The round head shows Assyrian influence. Eyes, nose and ears are clearly recognisable. The open mouth is lined with a row of teeth; the largest fangs collide with each other. The stylised mane stretches to its shoulders and halfway down his front legs. Chest hair is also visible in diamond-shaped tufts. Claws and toes are clearly worked on the front paws and are also visible on the back legs.

Above the left front leg, in the mane, there is a flat recessed area with a badly damaged figure of a man standing on an animal (probably a lion). This might be the author of the inscribed text. Hawkins understands it as the text's introductory amu-figure - amu being the Luwian hieroglyphic EGO-symbol ("I"). A six line hieroglyphic inscription begins to the right of this figure, which runs all the way to the lion's tail and continues in a Boustrophedon style over the entire body of the lion and the flat space between its legs. The text breaks off between the front legs at the beginning of a seventh line; it is assumed that the text continued on another surface, either on a statue standing on the lion's back or on a second lion.

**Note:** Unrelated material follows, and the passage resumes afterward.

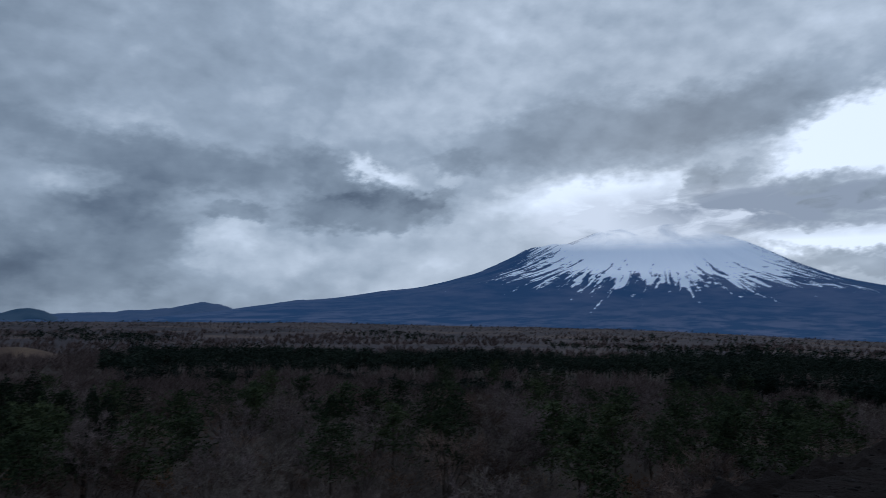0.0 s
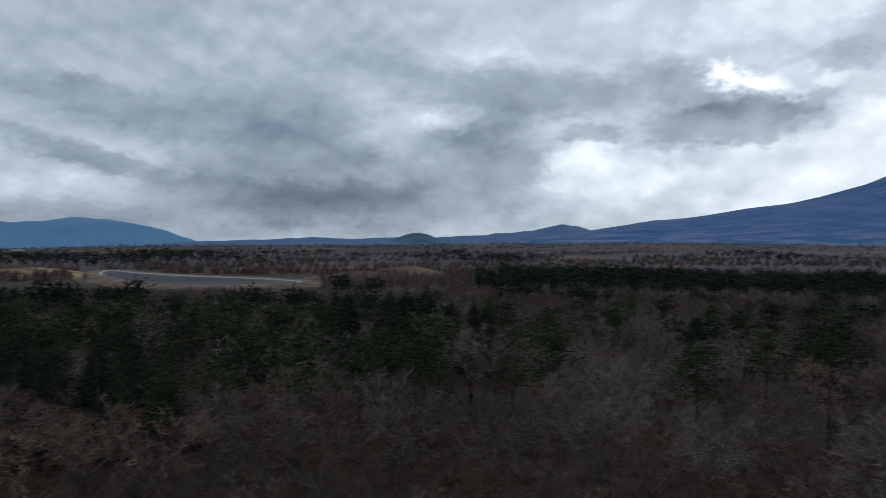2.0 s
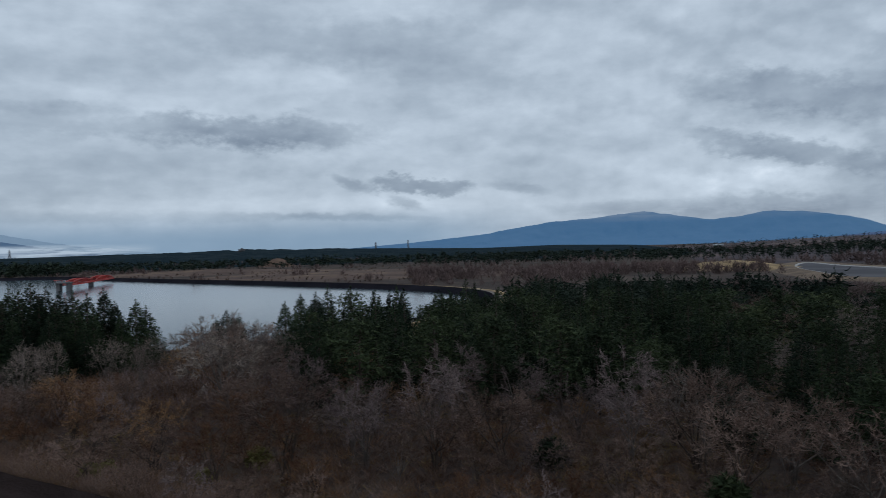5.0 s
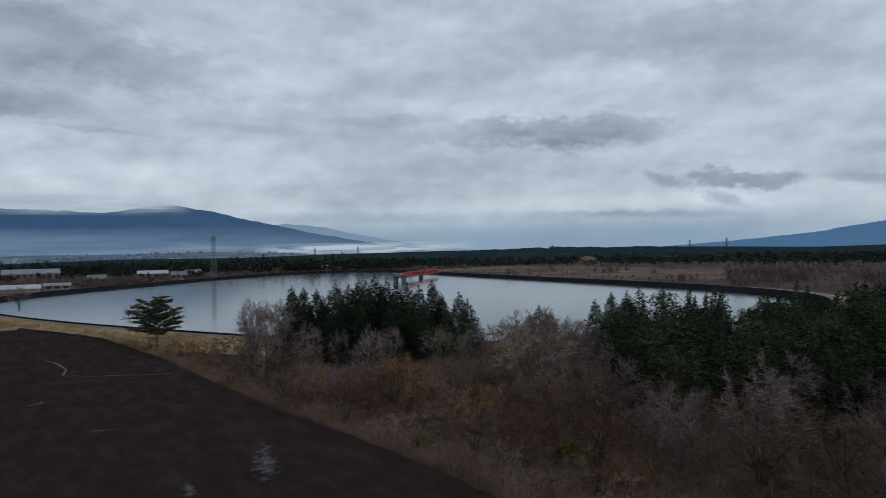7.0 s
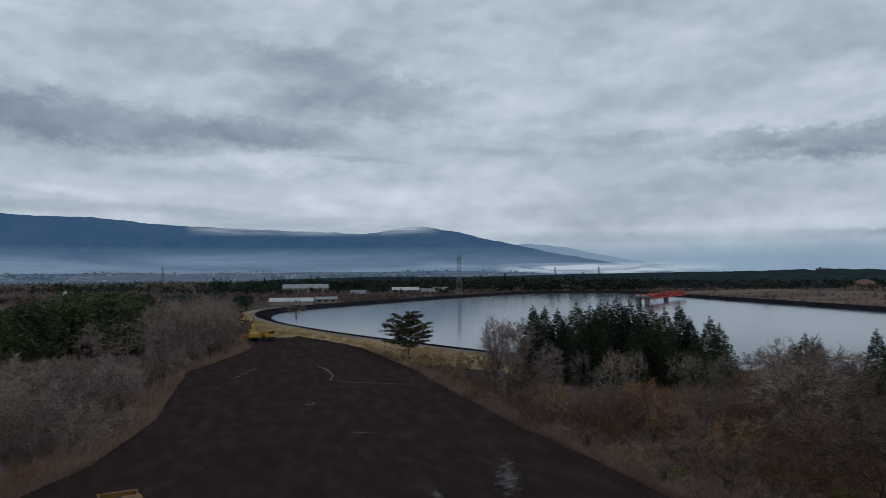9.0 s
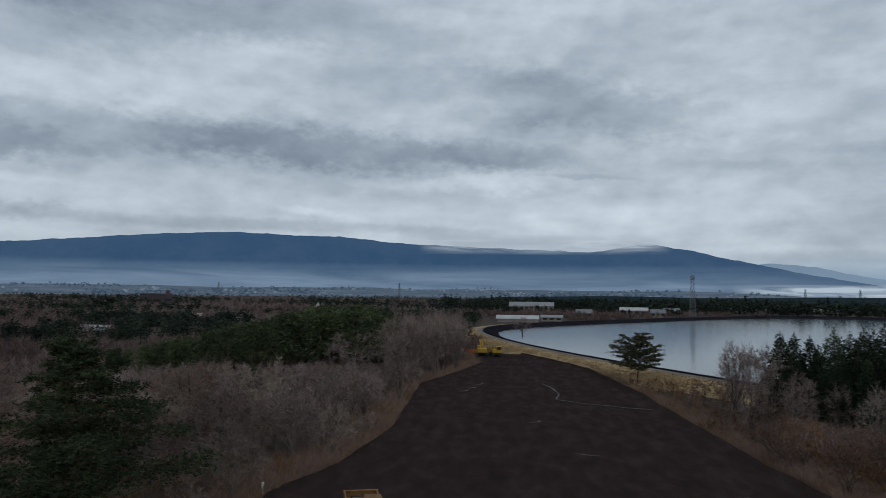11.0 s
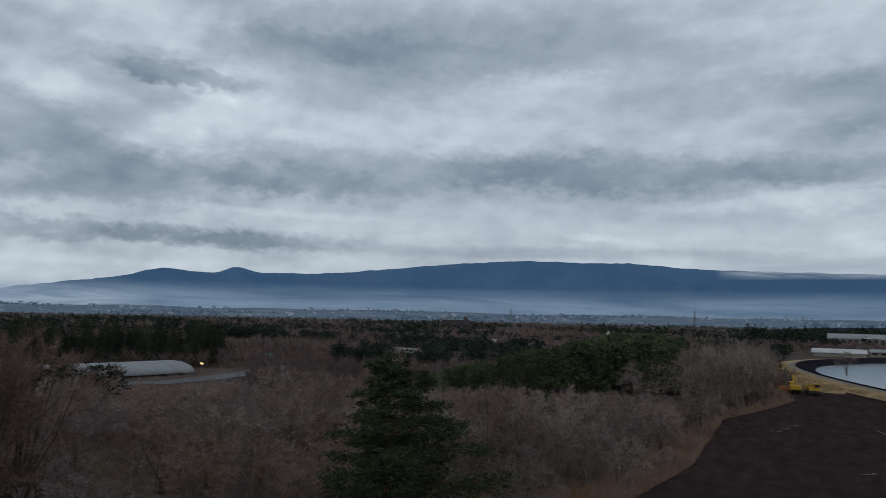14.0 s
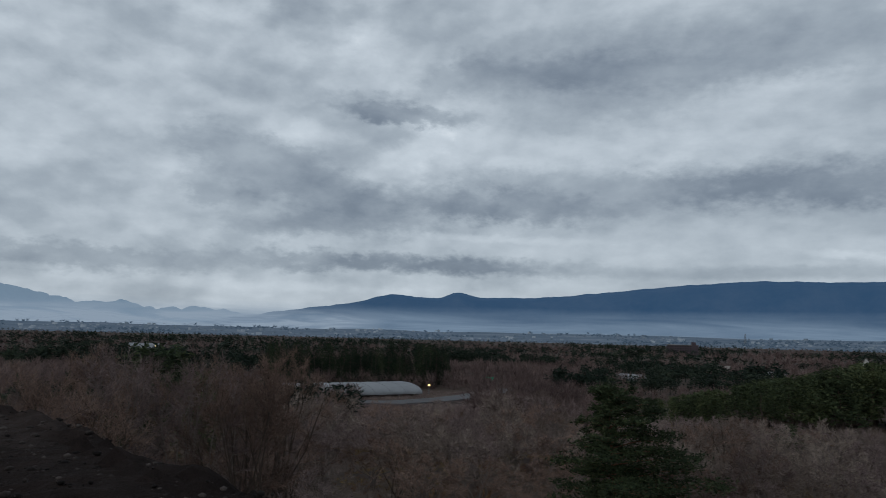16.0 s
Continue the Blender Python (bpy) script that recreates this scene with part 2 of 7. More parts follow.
# the sheet is thinner towards the hidden sun
total = wmath("ADD", total, wmath("MULTIPLY", wmath("SUBTRACT", 1.0, step(az_deg, -14.0, 30.0)), 0.25))
ramp = wnode("ShaderNodeValToRGB")
WL.new(wmath("MULTIPLY", total, 0.8), ramp.inputs[0])
stops = ramp.color_ramp.elements
stops[0].position, stops[0].color = 0.0, (0.085, 0.115, 0.165, 1)
stops[1].position, stops[1].color = 1.0, (1.45, 1.50, 1.55, 1)
for where, colour in ((0.224, (0.20, 0.245, 0.305, 1)), (0.44, (0.37, 0.43, 0.49, 1)), (0.624, (0.57, 0.64, 0.705, 1)), (0.76, (0.83, 0.89, 0.94, 1))):
    e = stops.new(where)
    e.color = colour
sky = wnode("ShaderNodeTexSky")
sky.sky_type, sky.sun_disc, sky.sun_elevation, sky.sun_rotation = "NISHITA", False, radians(SUN_EL), radians(-SUN_AZ)
blue = wnode("ShaderNodeMix", data_type="RGBA", blend_type="MIX")
thin = wnode("ShaderNodeVectorMath", operation="SCALE")
WL.new(sky.outputs[0], thin.inputs[0])
thin.inputs["Scale"].default_value = 0.10
blue.inputs[0].default_value = 0.97
WL.new(thin.outputs[0], blue.inputs[6])
WL.new(ramp.outputs[0], blue.inputs[7])
# blue haze over the sea on the low horizon
haze = wnode("ShaderNodeMix", data_type="RGBA", blend_type="MIX")
low = wmath("SUBTRACT", 1.0, step(el_deg, 0.8, 3.6))
seaward = wmath("MULTIPLY", step(az_deg, 58.0, 74.0), wmath("SUBTRACT", 1.0, step(az_deg, 100.0, 118.0)))
WL.new(wmath("MULTIPLY", wmath("MULTIPLY", low, seaward), 0.85), haze.inputs[0])
WL.new(blue.outputs[2], haze.inputs[6])
haze.inputs[7].default_value = (0.20, 0.295, 0.395, 1)
back = wnode("ShaderNodeBackground")
WL.new(haze.outputs[2], back.inputs[0])
back.inputs[1].default_value = 1.0
WL.new(back.outputs[0], wnode("ShaderNodeOutputWorld").inputs[0])

sun = new("sun", bpy.data.lights.new("sun", "SUN"))
sun.data.energy, sun.data.angle, sun.data.color = 0.3, radians(25), (1.0, 0.95, 0.9)
sun.matrix_world = look(bearing(SUN_AZ, 100, 100 * math.tan(radians(SUN_EL + 15))), (0, 0, 0))

# ---- materials ----


def shader(name):
    m = bpy.data.materials.new(name)
    m.use_nodes = True
    return m, m.node_tree.nodes, m.node_tree.links, m.node_tree.nodes["Principled BSDF"]


def surface(name, colours, scale, rough=0.9, bump=0.3, fine=9.0, stretch=(1, 1, 1), island=0.0, each=0.0, metal=0.0, depth=0.1, air=None, turn=0.0, spec=0.12):
    """A surface of two or three colours mixed by noise at two scales. island, each: how much a loose piece or an object
    differs in brightness. air: haze before a far thing, painted on as emission of its surface."""
    m, N, L, b = shader(name)
    tc = N.new("ShaderNodeTexCoord")
    mp = N.new("ShaderNodeMapping")
    mp.vector_type = "TEXTURE"
    mp.inputs["Scale"].default_value, mp.inputs["Rotation"].default_value = tuple(1.0 / s for s in stretch), (0, 0, radians(turn))
    geo = N.new("ShaderNodeNewGeometry")
    L.new(geo.outputs["Position"], mp.inputs["Vector"])
    n1 = N.new("ShaderNodeTexNoise")
    n1.inputs["Scale"].default_value, n1.inputs["Detail"].default_value, n1.inputs["Roughness"].default_value = scale, 5, 0.6
    n2 = N.new("ShaderNodeTexNoise")
    n2.inputs["Scale"].default_value, n2.inputs["Detail"].default_value, n2.inputs["Roughness"].default_value = scale * fine, 6, 0.65
    L.new(mp.outputs[0], n1.inputs["Vector"])
    L.new(mp.outputs[0], n2.inputs["Vector"])
    mixer = N.new("ShaderNodeMath")
    mixer.operation = "MULTIPLY_ADD"
    L.new(n2.outputs["Fac"], mixer.inputs[0])
    mixer.inputs[1].default_value = 0.5
    half = N.new("ShaderNodeMath")
    half.operation = "MULTIPLY_ADD"
    L.new(n1.outputs["Fac"], half.inputs[0])
    half.inputs[1].default_value, half.inputs[2].default_value = 1.2, -0.35
    L.new(half.outputs[0], mixer.inputs[2])
    value = mixer.outputs[0]
    sources = [(geo.outputs["Random Per Island"], island)] if island else []
    if each:
        sources.append((N.new("ShaderNodeObjectInfo").outputs["Random"], each))
    for src, share in sources:
        add = N.new("ShaderNodeMath")
        add.operation = "MULTIPLY_ADD"
        L.new(src, add.inputs[0])
        add.inputs[1].default_value = share
        shift = N.new("ShaderNodeMath")
        shift.operation = "SUBTRACT"
        L.new(value, shift.inputs[0])
        shift.inputs[1].default_value = share / 2
        L.new(shift.outputs[0], add.inputs[2])
        value = add.outputs[0]
    r = N.new("ShaderNodeValToRGB")
    L.new(value, r.inputs[0])
    r.color_ramp.elements[0].position, r.color_ramp.elements[1].position = 0.22, 0.78
    r.color_ramp.elements[0].color = (*colours[0], 1)
    r.color_ramp.elements[1].color = (*colours[-1], 1)
    if len(colours) > 2:
        e = r.color_ramp.elements.new(0.5)
        e.color = (*colours[1], 1)
    L.new(r.outputs[0], b.inputs["Base Color"])
    b.inputs["Roughness"].default_value, b.inputs["Metallic"].default_value = rough, metal
    b.inputs["Specular IOR Level"].default_value = spec
    if bump:
        bp = N.new("ShaderNodeBump")
        bp.inputs["Strength"].default_value, bp.inputs["Distance"].default_value = bump, depth
        L.new(n2.outputs["Fac"], bp.inputs["Height"])
        L.new(bp.outputs[0], b.inputs["Normal"])
    # stands in for haze: the surface itself emits this colour
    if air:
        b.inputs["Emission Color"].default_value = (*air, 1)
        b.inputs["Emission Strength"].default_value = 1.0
    return m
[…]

In the inscription, the author is named as Halparuntiyas, King of Gurgum, son of Laramas, grandson of Halparuntiyas, great-grandson of Muwatalli.... He declares his loyalty to the gods, especially Tarhunzas and Runtija, as well as his veneration of his ancestors, and then he describes his deeds. From the list of ancestors it is possible to identify the ruler as Halparuntiyas III, king of the Neo-Hittite kingdom of Gurgum, whose capital lay on the location of modern Kahramanmaraş. The depiction of the ruler standing atop a lion probably indicates his posthumous divinisation, suggesting that the statue was made in or after the reign of Halparuntiyas III, at the end of the 9th century BC.

== Bibliography ==
- Winfried Orthmann. Untersuchungen zur späthethitischen Kunst. (= Saarbrücker Beiträge zur Altertumskunde Vol. 8) Habelt, Bonn 1971, ISBN 978-3774911222, pp. 89, 139, 143, 205, 288, 290, 291, 360, 524.
- John David Hawkins. Corpus of Hieroglyphic Luwian Inscriptions. Vol. I: Inscriptions of the Iron Age. Part 2: Text. Amuq, Aleppo, Hama, Tabal, Assur Letters, Miscellaneous, Seals, Indices. (= Studies in Indo-European Language and Culture 8). de Gruyter, Berlin. 2000, ISBN 3-11-010864-X, pp. 261–265 No. IV.4 Tbl. 112–113.